Boa-fé teria impacto positivo no desenvolvimento de negócios e na confiança e na alocação dos recursos. Esse comportamento, intencional ou não, de tentar enganar o outro, é que leva a conflitos e a encher o sistema jurídico de processos e queixas.
Curiosamente, depois de ter desenvolvido este ponto, deparo-me com um texto de um autor Filipe Macedo que diz e passo a citar “Não há confiança sem transparência. A última década trouxe-nos uma série de acontecimentos negativos que prejudicaram bastante a confiança nas empresas. Hoje, é muito mais difícil um consumidor acreditar cegamente na promessa de uma marca”. Fim de citação.
3 – Sistema jurídico-legal mais célere: infelizmente o sistema jurídico-legal não tem todos os meios que lhe permite ser célere o quanto a sociedade gostaria, e, em tais circunstâncias, o próprio sistema judicial acaba por ser vítima.

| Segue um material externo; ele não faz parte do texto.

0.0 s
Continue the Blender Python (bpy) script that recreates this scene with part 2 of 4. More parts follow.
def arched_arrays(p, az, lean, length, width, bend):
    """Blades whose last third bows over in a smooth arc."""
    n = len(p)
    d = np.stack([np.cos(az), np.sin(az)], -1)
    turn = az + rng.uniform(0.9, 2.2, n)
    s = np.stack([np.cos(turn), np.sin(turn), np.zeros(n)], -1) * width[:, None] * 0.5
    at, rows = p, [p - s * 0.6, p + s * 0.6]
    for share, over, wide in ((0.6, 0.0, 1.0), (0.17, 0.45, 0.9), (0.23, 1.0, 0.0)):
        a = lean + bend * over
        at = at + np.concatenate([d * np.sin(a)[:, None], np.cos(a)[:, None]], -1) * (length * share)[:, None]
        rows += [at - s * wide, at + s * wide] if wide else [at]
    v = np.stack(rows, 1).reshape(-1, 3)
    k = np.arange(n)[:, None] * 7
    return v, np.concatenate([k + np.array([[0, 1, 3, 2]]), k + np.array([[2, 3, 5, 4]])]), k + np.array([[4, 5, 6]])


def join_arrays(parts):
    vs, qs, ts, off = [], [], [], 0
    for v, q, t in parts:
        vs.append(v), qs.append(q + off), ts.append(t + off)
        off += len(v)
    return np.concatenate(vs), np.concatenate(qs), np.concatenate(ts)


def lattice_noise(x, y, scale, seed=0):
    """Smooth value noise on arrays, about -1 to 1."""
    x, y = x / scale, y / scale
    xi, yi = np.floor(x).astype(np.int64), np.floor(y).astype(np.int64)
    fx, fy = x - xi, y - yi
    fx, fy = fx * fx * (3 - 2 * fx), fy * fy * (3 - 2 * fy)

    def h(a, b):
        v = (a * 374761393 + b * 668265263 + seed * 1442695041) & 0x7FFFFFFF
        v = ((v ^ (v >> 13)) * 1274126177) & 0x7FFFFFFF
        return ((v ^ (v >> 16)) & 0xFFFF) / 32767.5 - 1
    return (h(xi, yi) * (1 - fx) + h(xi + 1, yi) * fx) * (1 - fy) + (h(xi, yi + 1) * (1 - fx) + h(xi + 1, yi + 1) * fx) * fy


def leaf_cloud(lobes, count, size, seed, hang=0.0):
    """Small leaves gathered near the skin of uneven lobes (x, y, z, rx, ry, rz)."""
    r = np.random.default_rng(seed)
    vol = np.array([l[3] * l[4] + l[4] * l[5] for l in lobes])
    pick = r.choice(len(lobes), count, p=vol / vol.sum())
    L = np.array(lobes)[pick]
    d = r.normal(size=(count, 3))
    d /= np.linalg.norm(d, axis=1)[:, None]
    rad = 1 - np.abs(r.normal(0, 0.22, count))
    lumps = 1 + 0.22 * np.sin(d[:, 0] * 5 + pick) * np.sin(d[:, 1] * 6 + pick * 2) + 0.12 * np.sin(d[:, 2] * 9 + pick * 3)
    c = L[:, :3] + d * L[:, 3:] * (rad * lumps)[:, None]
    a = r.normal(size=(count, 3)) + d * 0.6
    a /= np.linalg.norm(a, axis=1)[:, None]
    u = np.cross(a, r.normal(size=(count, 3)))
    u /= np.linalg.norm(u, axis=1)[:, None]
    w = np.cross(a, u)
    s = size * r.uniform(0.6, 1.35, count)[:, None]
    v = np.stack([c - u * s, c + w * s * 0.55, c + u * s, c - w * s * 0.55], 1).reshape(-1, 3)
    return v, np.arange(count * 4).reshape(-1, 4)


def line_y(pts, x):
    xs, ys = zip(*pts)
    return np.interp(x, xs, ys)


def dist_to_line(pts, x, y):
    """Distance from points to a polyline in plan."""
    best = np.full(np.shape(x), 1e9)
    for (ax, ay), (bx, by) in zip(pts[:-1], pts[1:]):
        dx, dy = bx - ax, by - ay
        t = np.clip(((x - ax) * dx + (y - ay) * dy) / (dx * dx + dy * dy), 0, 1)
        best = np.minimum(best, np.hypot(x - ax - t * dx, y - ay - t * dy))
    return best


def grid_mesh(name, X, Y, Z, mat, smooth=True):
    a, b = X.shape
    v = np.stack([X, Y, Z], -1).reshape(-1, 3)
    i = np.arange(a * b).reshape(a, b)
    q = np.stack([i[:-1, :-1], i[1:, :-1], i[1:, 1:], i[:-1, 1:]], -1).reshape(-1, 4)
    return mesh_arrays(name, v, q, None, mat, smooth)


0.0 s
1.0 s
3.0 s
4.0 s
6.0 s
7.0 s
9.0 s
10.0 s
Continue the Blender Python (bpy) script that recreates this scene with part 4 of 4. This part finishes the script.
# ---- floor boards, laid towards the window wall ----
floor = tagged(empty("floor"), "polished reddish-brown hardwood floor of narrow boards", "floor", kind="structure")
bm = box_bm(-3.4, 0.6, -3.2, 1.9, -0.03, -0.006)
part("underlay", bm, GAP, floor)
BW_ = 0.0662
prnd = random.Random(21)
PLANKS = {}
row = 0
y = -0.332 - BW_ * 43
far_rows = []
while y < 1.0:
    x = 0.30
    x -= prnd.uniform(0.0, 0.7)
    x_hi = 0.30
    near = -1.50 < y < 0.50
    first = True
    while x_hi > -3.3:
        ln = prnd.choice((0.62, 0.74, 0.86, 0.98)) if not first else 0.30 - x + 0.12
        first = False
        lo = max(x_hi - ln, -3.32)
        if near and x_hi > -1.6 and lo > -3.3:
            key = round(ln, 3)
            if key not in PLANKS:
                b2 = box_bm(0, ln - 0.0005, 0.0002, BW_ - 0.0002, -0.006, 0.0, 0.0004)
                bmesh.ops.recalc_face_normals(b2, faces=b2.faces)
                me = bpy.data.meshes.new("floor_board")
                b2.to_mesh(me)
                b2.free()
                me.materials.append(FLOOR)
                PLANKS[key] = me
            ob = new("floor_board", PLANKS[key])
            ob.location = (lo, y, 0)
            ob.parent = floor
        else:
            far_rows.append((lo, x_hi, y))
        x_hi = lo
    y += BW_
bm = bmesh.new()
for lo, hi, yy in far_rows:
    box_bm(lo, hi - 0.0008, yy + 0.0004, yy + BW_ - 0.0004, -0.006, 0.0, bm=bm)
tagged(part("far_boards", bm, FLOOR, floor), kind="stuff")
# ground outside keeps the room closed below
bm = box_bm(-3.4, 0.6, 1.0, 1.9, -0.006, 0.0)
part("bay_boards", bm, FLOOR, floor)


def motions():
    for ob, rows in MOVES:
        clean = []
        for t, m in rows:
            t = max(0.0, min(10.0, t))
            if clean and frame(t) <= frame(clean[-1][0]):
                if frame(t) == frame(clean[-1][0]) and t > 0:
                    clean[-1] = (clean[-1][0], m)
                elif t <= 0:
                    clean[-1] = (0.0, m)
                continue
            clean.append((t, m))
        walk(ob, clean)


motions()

Justiça é complexa e cara, tal como a saúde, e são setores que exigem muitos recursos financeiros e técnicos. Mas tudo é uma questão de prioridades, de foco e de coerência. Justiça fora do tempo pode já não ser justiça.
Precisamos, para a nova década, de um novo sistema económico social e uma sociedade com outros valores.
Naturalmente quem faz as organizações (sejam elas Estados, Nações ou Empresas) são as pessoas, e embora as pessoas estejam sujeitas aos procedimentos e a regras, elas acabam por agir muitas vezes de forma pessoal e individualista. Quem nunca, perante dois colaboradores numa mesma instituição, notou diferença de tratamento? E você, caro leitor, como é que contribuirá, na sua área de atuação para uma década melhor?